Golgi Fragmentation in ALS Motor Neurons. New Mechanisms Targeting Microtubules, Tethers, and Transport Vesicles

Abstract

Pathological alterations of the Golgi apparatus, such as its fragmentation represent an early pre-clinical feature of many neurodegenerative diseases and have been widely studied in the motor neuron disease amyotrophic lateral sclerosis (ALS). Yet, the underlying molecular mechanisms have remained cryptic. In principle, Golgi fragmentation may result from defects in three major classes of proteins: structural Golgi proteins, cytoskeletal proteins and molecular motors, as well as proteins mediating transport to and through the Golgi. Here, we present the different mechanisms that may underlie Golgi fragmentation in animal and cellular models of ALS linked to mutations in SOD1, TARDBP (TDP-43), VAPB, and C9Orf72 and we propose a novel one based on findings in progressive motor neuronopathy (pmn) mice. These mice are mutated in the TBCE gene encoding the cis-Golgi localized tubulin-binding cofactor E, one of five chaperones that assist in tubulin folding and microtubule polymerization. Loss of TBCE leads to alterations in Golgi microtubules, which in turn impedes on the maintenance of the Golgi architecture. This is due to down-regulation of COPI coat components, dispersion of Golgi tethers and strong accumulation of ER-Golgi SNAREs. These effects are partially rescued by the GTPase ARF1 through recruitment of TBCE to the Golgi. We hypothesize that defects in COPI vesicles, microtubules and their interaction may also underlie Golgi fragmentation in human ALS linked to other mutations, spinal muscular atrophy (SMA), and related motor neuron diseases. We also discuss the functional relevance of pathological Golgi alterations, in particular their potential causative, contributory, or compensatory role in the degeneration of motor neuron cell bodies, axons and synapses.

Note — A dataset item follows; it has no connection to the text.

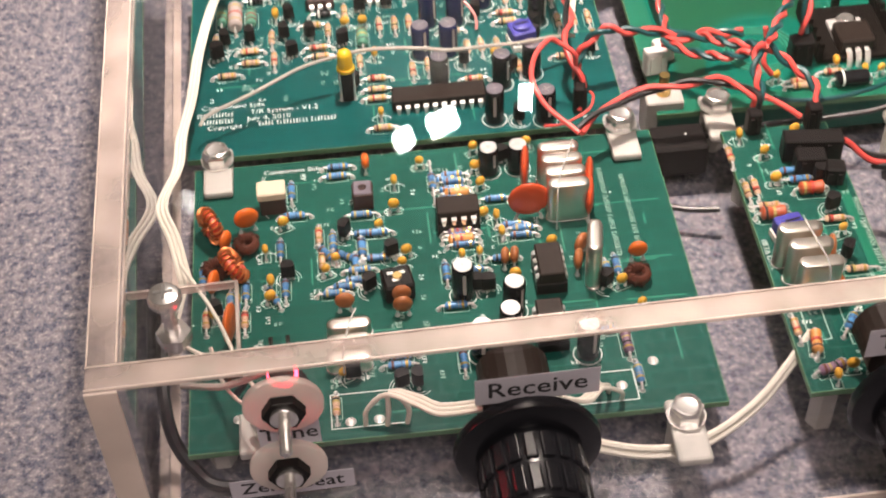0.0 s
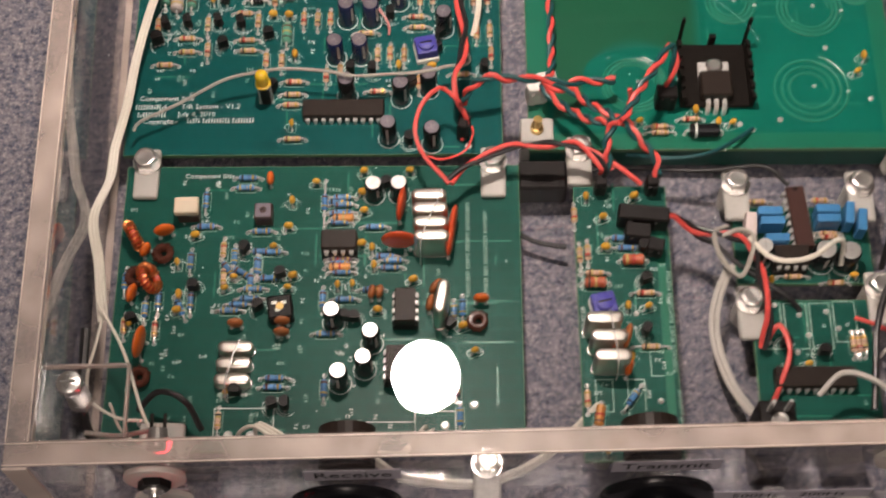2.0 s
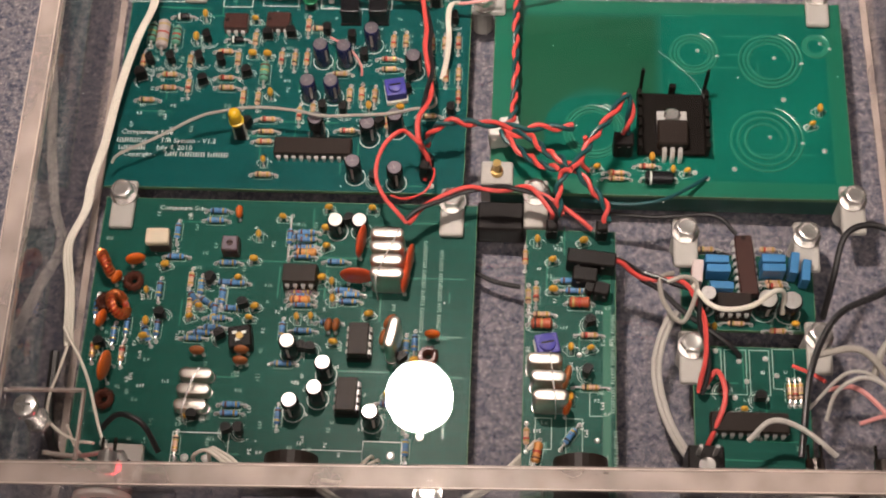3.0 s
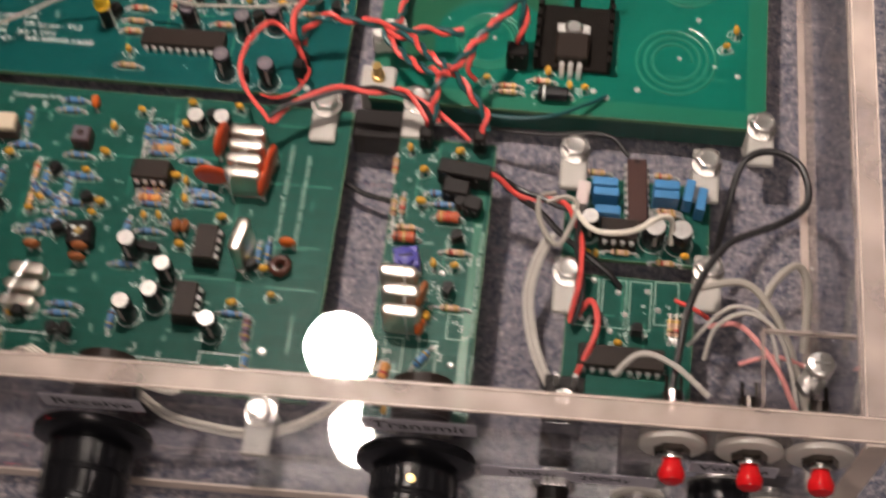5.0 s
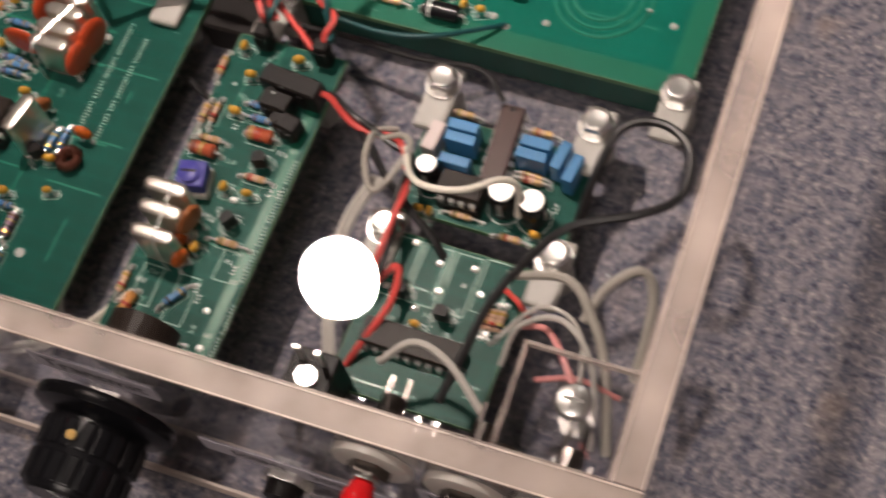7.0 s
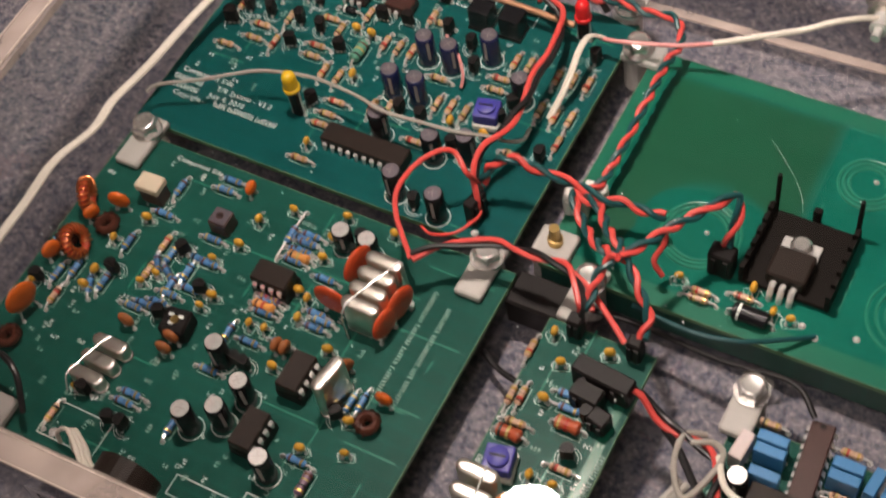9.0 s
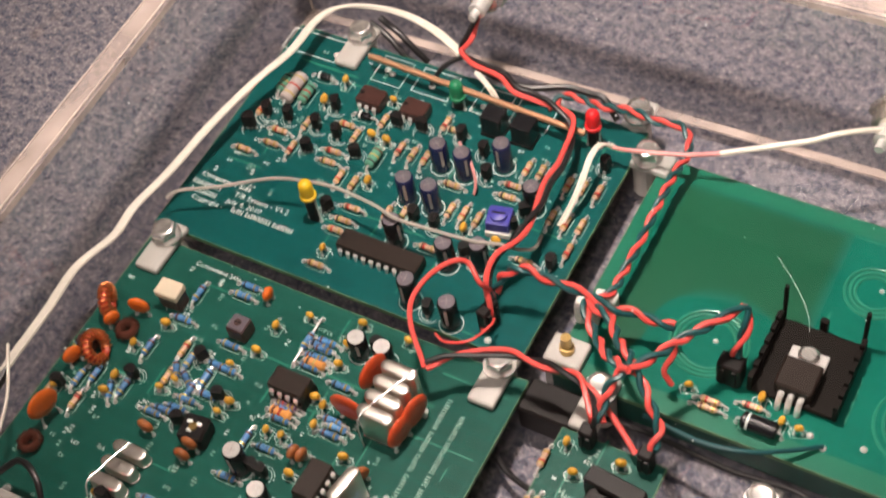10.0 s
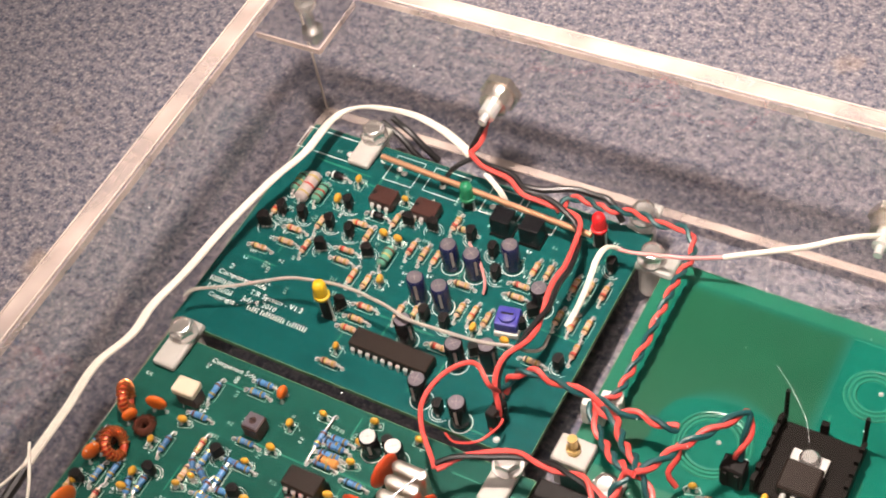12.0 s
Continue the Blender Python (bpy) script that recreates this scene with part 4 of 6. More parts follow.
lying_part("tan_resistor", 18.9, 277.8, 90, 7.5)
lying_part("tan_resistor", -4.3, 270.6, 90, 7.5)
lying_part("tan_resistor", -0.2, 271.9, 90, 7.5)
lying_part("tan_resistor", 23.5, 268.1, 90, 7.5)
lying_part("green_choke", -54.4, 299.4, 90, 7.8)
lying_part("green_choke", -46.4, 298.2, 90, 7.5)
lying_part("green_choke", -16.7, 285.3, 90, 7.5)
lying_part("power_resistor", -50.7, 298.4, 90, 12.3)
lying_part("black_diode", -45.2, 306.0, 0, 7.5)
lying_part("black_diode", -26.7, 297.5, 0, 7.5)
transistor(-55.4, 282.2, 20)
transistor(-53.2, 288.5, 110)
transistor(-46.6, 289.2, 110)
transistor(-35.9, 297.6, 110)
transistor(-37.4, 289.5, 110)
transistor(-35.6, 281.0, 20)
transistor(-30.4, 288.8, 110)
transistor(-22.0, 284.3, 20)
transistor(-16.6, 298.5, 0)
transistor(-9.2, 299.4, 0)
transistor(2.5, 301.1, 90)
transistor(10.7, 298.5, 90)
transistor(14.9, 291.8, 90)
transistor(-19.8, 265.8, 60)
transistor(3.3, 272.2, 90)
transistor(9.7, 271.8, 90)
transistor(20.9, 247.8, 100)
transistor(21.3, 266.9, 40)
transistor(43.3, 272.4, 90)
transistor(29.9, 284.3, 40)
transistor(28.9, 278.8, 40)
transistor(18.1, 307.4, 10)
transistor(42.9, 306.4, 90)
opto_chip(-27.3, 303.1)
opto_chip(-13.7, 303.8)
relay(9.4, 307.3)
relay(18.4, 307.5)
can_cap(1.5, 290.6, navy=True)
can_cap(8.9, 290.3, navy=True)
can_cap(17.2, 297.0, navy=True)
can_cap(-1.5, 277.3, navy=True)
can_cap(5.9, 277.4, navy=True)
can_cap(2.2, 263.9, dull=True)
can_cap(18.2, 262.6, dull=True)
can_cap(14.7, 249.2, dull=True)
can_cap(27.4, 247.3, dull=True)
can_cap(30.9, 287.2, dull=True)
can_cap(26.4, 265.7, dull=True)
bead_cap(-37.7, 306.2)
bead_cap(-39.7, 297.5)
bead_cap(-21.4, 305.0)
bead_cap(-21.0, 291.8)
bead_cap(-16.2, 291.6)
bead_cap(-13.9, 277.3)
bead_cap(-13.8, 253.3)
bead_cap(17.4, 273.3)
bead_cap(27.3, 272.7)
trim_pot(25.6, 278.4)
indicator(-21.7, 262.0, "yellow")
indicator(-3.9, 311.0, "green")
indicator(36.5, 312.7, "red")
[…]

Keywords: ALS; C9orf72; Golgi fragmentation; SOD1; TBCE; TDP-43; microtubules; neurodegeneration.

Figure 1

The Golgi apparatus in wild type motor neurons. (A) An electron micrograph showing part of the typical Golgi ribbon in a mouse lumbar spinal cord motor neuron. (B) Schematic representation of some of the molecular players involved in the organization of the wild type Golgi. Polymerization of microtubules (MT) at the cis-Golgi depends on TBCE which mediates cross talk with ARF1-mediated COPI vesicle biogenesis [box 1]. Golgi microtubules nucleated by GCC185/CLASPs at the trans-Golgi play a role in Golgi ribbon linking [box 2]. The formation of the Golgi ribbon at the cis side is mediated by the tethering complex GRASP65/GM130 [box 3]. COPI vesicle fusion is mediated by the tethering complex p115/GM130 and SNARE complexes containing GS15, GS28, and Syntaxin 5 [box4].

Figure 2

The fragmentation of the Golgi apparatus in pmn motor neurons. (A) An electron micrograph showing vesiculation of the Golgi stack in a lumbar spinal cord motor neuron from a pmn mouse aged 35 days. (B) Schematic representation of the molecular defects leading to Golgi fragmentation. Loss of TBCE function impedes polymerization of microtubules at the cis-Golgi [box 1] and potentially also their GCC185/CLASP-dependent nucleation at the trans-Golgi [box 2]. Levels of β-COP and ε-COP are reduced [box 1], vesicles containing high amounts of Golgi SNAREs GS15 and GS28 accumulate [box3] and tethers p115 and GM130 disperse away from membranes [box 4].